I am sure that the overwhelming majority of those who recently took to the streets to protest peacefully about the carnage in Gaza will have been appalled by the anti-Semitic attacks that the CST has recorded. I hope that all would therefore concede that banners with stars of David alongside swastikas, and placards conflating Israel with Nazi Germany, are not only distasteful but risk inflaming anti-Semitism. I am sure that the House would agree that costumes portraying anti-Semitic stereotypes—for example the demonstrator who, in caricature, wore a mask with a hideously large nose and devoured an imitation bloody child, thereby suggesting the blood libel of Jews eating gentile children—are nothing less than Jew-baiting.
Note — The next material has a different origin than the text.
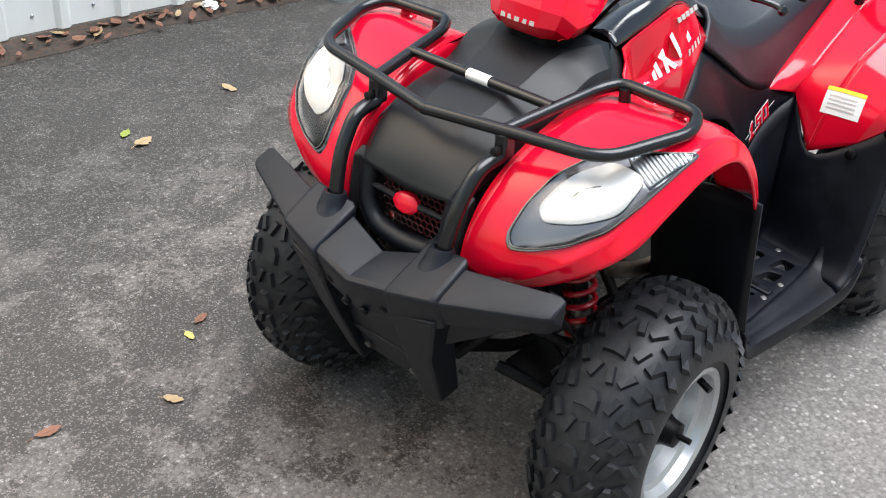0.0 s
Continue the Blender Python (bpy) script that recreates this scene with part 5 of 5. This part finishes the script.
def stickers():
    # long white warning label on the front fender's rear strip
    from mathutils.bvhtree import BVHTree
    for side, name in ((RIGHT, "warning_label"),):
        st = empty(name, atv)
        skin = surface(FRONT_FENDER, 6, 6, side)
        tree = BVHTree.FromBMesh(skin)

        def patch(a0, a1, w0, w1, lift, mat, nm):
            bm = bmesh.new()
            n = 8
            grid = []
            for i in range(n + 1):
                t = a0 + (a1 - a0) * i / n
                row = []
                for w in (w0, (w0 + w1) / 2, w1):
                    q = Vector((0.358 + 0.108 * t, side * ((0.352 - 0.048 * t) * (1 - w) + (0.398 - 0.006 * t) * w), 0.664 + 0.158 * t))
                    out = Vector((-0.70, side * 0.10, 0.70)).normalized()
                    hit = tree.ray_cast(q + out * 0.08, -out)
                    row.append(bm.verts.new((hit[0] if hit[0] else q) + out * lift))
                grid.append(row)
            for r1, r2 in zip(grid, grid[1:]):
                for k in range(2):
                    bm.faces.new((r1[k], r1[k + 1], r2[k + 1], r2[k]))
            part(nm, bm, mat, st)
        patch(0.0, 1.0, 0.0, 1.0, 0.0045, WHITE, "paper")
        patch(0.86, 1.0, 0.0, 1.0, 0.0055, YELLOW, "stripe")
        for k in range(3):
            patch(0.66 + 0.05 * k, 0.69 + 0.05 * k, 0.15, 0.7, 0.0055, INK, "text_bar")
        skin.free()
    st = empty("warning_label", atv)
    skin = surface(REAR_FENDER, 6, 6, LEFT)
    tree = BVHTree.FromBMesh(skin)

    def tag(u0, u1, v0, v1, lift, mat, nm):
        bm = bmesh.new()
        a, b, c = Vector((-0.254, 0.279, 0.662)), Vector((-0.255, 0.369, 0.667)), Vector((-0.225, 0.281, 0.608))
        vs = []
        for i in range(5):
            row = []
            for j in range(5):
                u, v = u0 + (u1 - u0) * i / 4, v0 + (v1 - v0) * j / 4
                q, out = a + (b - a) * u + (c - a) * v, Vector((0.8, 0, 0.6))
                hit = tree.ray_cast(q + out * 0.08, -out)
                row.append(bm.verts.new((hit[0] if hit[0] else q) + out * lift))
            vs.append(row)
        for r1, r2 in zip(vs, vs[1:]):
            for k in range(4):
                bm.faces.new((r1[k], r1[k + 1], r2[k + 1], r2[k]))
        part(nm, bm, mat, st)
    tag(0, 1, 0, 1, 0.0045, WHITE, "paper")
    tag(0, 1, 0, 0.15, 0.0055, YELLOW, "stripe")
    for k in range(4):
        tag(0.12, 0.85, 0.3 + 0.15 * k, 0.36 + 0.15 * k, 0.0055, GREY_PRINT, "text_bar")
    skin.free()


stickers()


# ---- fence, soil and leaves ----
# the fence line runs slightly askew
ALONG = pose(0, -2.60, 0, 0, 0, -7.4) @ pose(0, 2.96, 0)


def fence():
    f = tagged(empty("metal_fence"), "white painted corrugated metal sheet wall", "fence")
    y0 = -2.96
    pitch = 0.245
    prof = [(0.0, 0.0), (0.018, 0.022), (0.046, 0.022), (0.064, 0.0)]
    for k in range(-26, 20):
        x = k * pitch
        bm = bmesh.new()
        pts = [(x + a, y0 + b) for a, b in prof] + [(x + pitch, y0)]
        low = [bm.verts.new((px, py, 0.045)) for px, py in pts]
        top = [bm.verts.new((px, py, 2.0)) for px, py in pts]
        for i in range(len(pts) - 1):
            bm.faces.new((low[i], low[i + 1], top[i + 1], top[i]))
        part("sheet", bm, PANEL_WHITE, f, smooth=False, solid=0.0015)
        for z in (0.11, 0.9):
            part("screw", lathe([(0, 0.007), (0.003, 0.007), (0.006, 0.004), (0.006, 0)], (x + 0.15, y0 + 0.001, z), (0, 1, 0), 8), GALV, f)
    f.matrix_basis = ALONG
    p = tagged(empty("steel_post"), "grey galvanised round steel post by the fence", "post")
    part("shaft", lathe([(0, 0.045), (1.6, 0.045), (1.6, 0)], (-1.10, -2.24, 0), (0, 0, 1), 24), GALV, p)
    part("collar", lathe([(0, 0.06), (0.02, 0.06), (0.03, 0.048)], (-1.10, -2.24, 0), (0, 0, 1), 24), GALV, p)


fence()


def soil_strip():
    bm = bmesh.new()
    rnd = random.Random(4)
    n = 160
    rows = []
    for i in range(n + 1):
        x = -6.4 + 11.2 * i / n
        edge = -2.83 + 0.04 * noise.noise((x * 1.7, 0, 0)) + 0.03 * noise.noise((x * 7, 3, 0))
        rows.append([bm.verts.new((x, -2.96 + (edge + 2.96) * t, 0.002 + (0.035 * (1 - t) + 0.012 * noise.noise((x * 9, t * 5, 1))) * (t < 1))) for t in (0, 0.25, 0.5, 0.75, 1)])
    for a, b in zip(rows, rows[1:]):
        for k in range(4):
            bm.faces.new((a[k], a[k + 1], b[k + 1], b[k]))
    strip = part("soil_strip", bm, SOIL)
    strip.matrix_basis = ALONG
    tagged(strip, "strip of dark soil and leaf litter along the fence", "soil", kind="structure")


soil_strip()


def leaf_mesh(kind, rnd):
    """A curled leaf with a midrib, about 5 cm long."""
    bm = bmesh.new()
    n = 9
    curl = rnd.uniform(0.2, 0.9)
    mid, a, b = [], [], []
    for i in range(n + 1):
        t = i / n
        w = 0.32 * math.sin(math.pi * t) ** 0.7 * (1 - 0.35 * t) * rnd.uniform(0.75, 1.1) + 0.004
        z = 0.06 + curl * 0.25 * (t - 0.5) ** 2
        mid.append(bm.verts.new((t - 0.5, 0, z)))
        a.append(bm.verts.new((t - 0.5 + 0.03, w, z + 0.10 * curl * rnd.uniform(0.3, 1))))
        b.append(bm.verts.new((t - 0.5 + 0.03, -w, z + 0.10 * curl * rnd.uniform(-0.2, 1))))
    for p, q in ((a, mid), (mid, b)):
        for i in range(n):
            bm.faces.new((p[i], p[i + 1], q[i + 1], q[i]))
    tube([(-0.75, 0, 0.03), (-0.5, 0, 0.07), (0.3, 0, 0.07)], 0.012, 5, bm=bm)
    return bm


def leaf(x, y, size, turn, mat, label, seed):
    rnd = random.Random(seed)
    ob = part("leaf", leaf_mesh(0, rnd), mat)
    ob.matrix_basis = pose(x, y, 0.001, rnd.uniform(-6, 6), rnd.uniform(-6, 6), turn) @ Matrix.Diagonal((size, size, size, 1))
    tagged(ob, label, "leaf", "fallen leaves")


BROWN, TAN, YEL, GRN = "curled dry brown leaf on the asphalt", "pale tan dry leaf on the asphalt", "small yellow leaf on the asphalt", "yellow-green leaf on the asphalt"
for i, (x, y, size, turn, mat, label) in enumerate((
    (0.171, -0.930, 0.050, 30, LEAF_BROWN, BROWN), (0.853, -0.701, 0.042, 80, LEAF_YELLOW, YEL), (1.024, -0.530, 0.050, 120, LEAF_TAN, TAN), (-0.356, -1.377, 0.055, 10, LEAF_BROWN, BROWN),
    (-0.771, 0.693, 0.055, 60, LEAF_BROWN, BROWN), (-0.417, 1.378, 0.050, 15, LEAF_BROWN, BROWN), (-0.130, -1.800, 0.070, 100, LEAF_TAN, TAN), (0.344, -1.734, 0.060, 40, LEAF_GREEN, GRN),
    (0.338, -1.645, 0.085, 200, LEAF_TAN, TAN), (1.279, -0.625, 0.060, 170, LEAF_BROWN, BROWN), (0.792, -0.738, 0.050, 20, LEAF_BROWN, BROWN), (-1.852, -1.502, 0.065, 20, LEAF_BROWN, BROWN),
    (-1.270, -1.278, 0.055, 75, LEAF_BROWN, BROWN), (-2.170, -0.990, 0.055, 140, LEAF_BROWN, BROWN), (-3.075, -1.152, 0.06, 35, LEAF_BROWN, BROWN),
    (-0.463, -0.714, 0.050, 110, LEAF_BROWN, BROWN),
)):
    leaf(x, y, size, turn, mat, label, i)


def litter():
    """Leaf litter that lies too thick to count along the fence."""
    rnd = random.Random(11)
    bm = bmesh.new()
    for i in range(170):
        x, y = rnd.uniform(-3.6, 0.9), -2.93 + abs(rnd.gauss(0, 0.055))
        lf = leaf_mesh(0, rnd)
        s = rnd.uniform(0.03, 0.075)
        m = pose(x, y, 0.03 * (1 - (y + 2.96) / 0.3) + 0.008, rnd.uniform(-25, 25), rnd.uniform(-25, 25), rnd.uniform(0, 360)) @ Matrix.Diagonal((s, s, s, 1))
        me = bpy.data.meshes.new("litter_piece")
        bmesh.ops.transform(lf, matrix=m, verts=lf.verts)
        lf.to_mesh(me)
        lf.free()
        k = len(bm.faces)
        bm.from_mesh(me)
        bm.faces.ensure_lookup_table()
        c = rnd.choice((0, 0, 0, 1))
        for f in bm.faces[k:]:
            f.material_index = c
        bpy.data.meshes.remove(me)
    heap = part("leaf_litter", bm, (LEAF_BROWN, LEAF_TAN))
    heap.matrix_basis = ALONG
    tagged(heap, "red-brown dead leaves heaped along the fence", "leaf litter", kind="stuff")


litter()
tissue = bmesh.new()
bmesh.ops.create_icosphere(tissue, subdivisions=3, radius=0.045)
for v in tissue.verts:
    v.co *= 0.7 + 0.5 * noise.noise(v.co * 40)
    v.co.z *= 0.55
    v.co += Vector((-0.55, -2.46, 0.035))
tagged(part("crumpled_paper", tissue, WHITE, sharp=25), "crumpled white paper lying at the fence", "litter")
Today, as we say, “never again”, we must look forward with hope. Jews, Muslims, Christians and others up and down the country are working together to build mutual understanding, cohesion and peace, as the council for Christian and Muslim relations in my constituency does. Such groups are not silent, so it would not be accurate to call them part of the silent majority, but they are certainly part of the decent majority, and I hope that the whole House recognises what they do.

The recent spike in anti-Semitic incidents can reasonably be expected to ease. None the less, I believe that we have been warned. Sheikh Yusuf al-Qaradawi, the spiritual leader of the Muslim Brotherhood, recently prayed for the destruction of the Jews

Ayatollah Khamenei, Iran’s spiritual leader, spoke of the worldwide necessity of martyrdom in relation to Gaza. Mahmoud Zahhar, a Hamas leader, said that the killing of Jewish children is now legitimate “all over the world”.

I close with three swift questions to the Under-Secretary, who, as ever, made a good speech today. First, will he give the House a categorical assurance that all police forces will record anti-Semitic crimes by the end of 2008-09, as promised. Secondly, what is the Government’s view of reports that the Muslim Council of Britain boycotted Holocaust memorial day this year? If they are true, will the Government’s engagement policy in relation to the MCB change? If so, in what way? Thirdly, Ministers rightly met groups concerned about the conflict in Gaza and Israel recently. What steps is the Under-Secretary taking to ensure not only that Ministers meet groups, but that groups from different religious backgrounds and from none can meet each other in such circumstances—obviously, I am referring not only to Gaza and Israel—to help reduce tensions?

I have spoken briefly because many hon. Members wish to participate in the debate. We welcome it and, together, we say, “Never again.”

1.51 pm

Anne Snelgrove (South Swindon) (Lab): I add my thanks to the Leader of the House for allowing us to have the debate today. I hope that it will be an annual event, as many Members from all parties support it.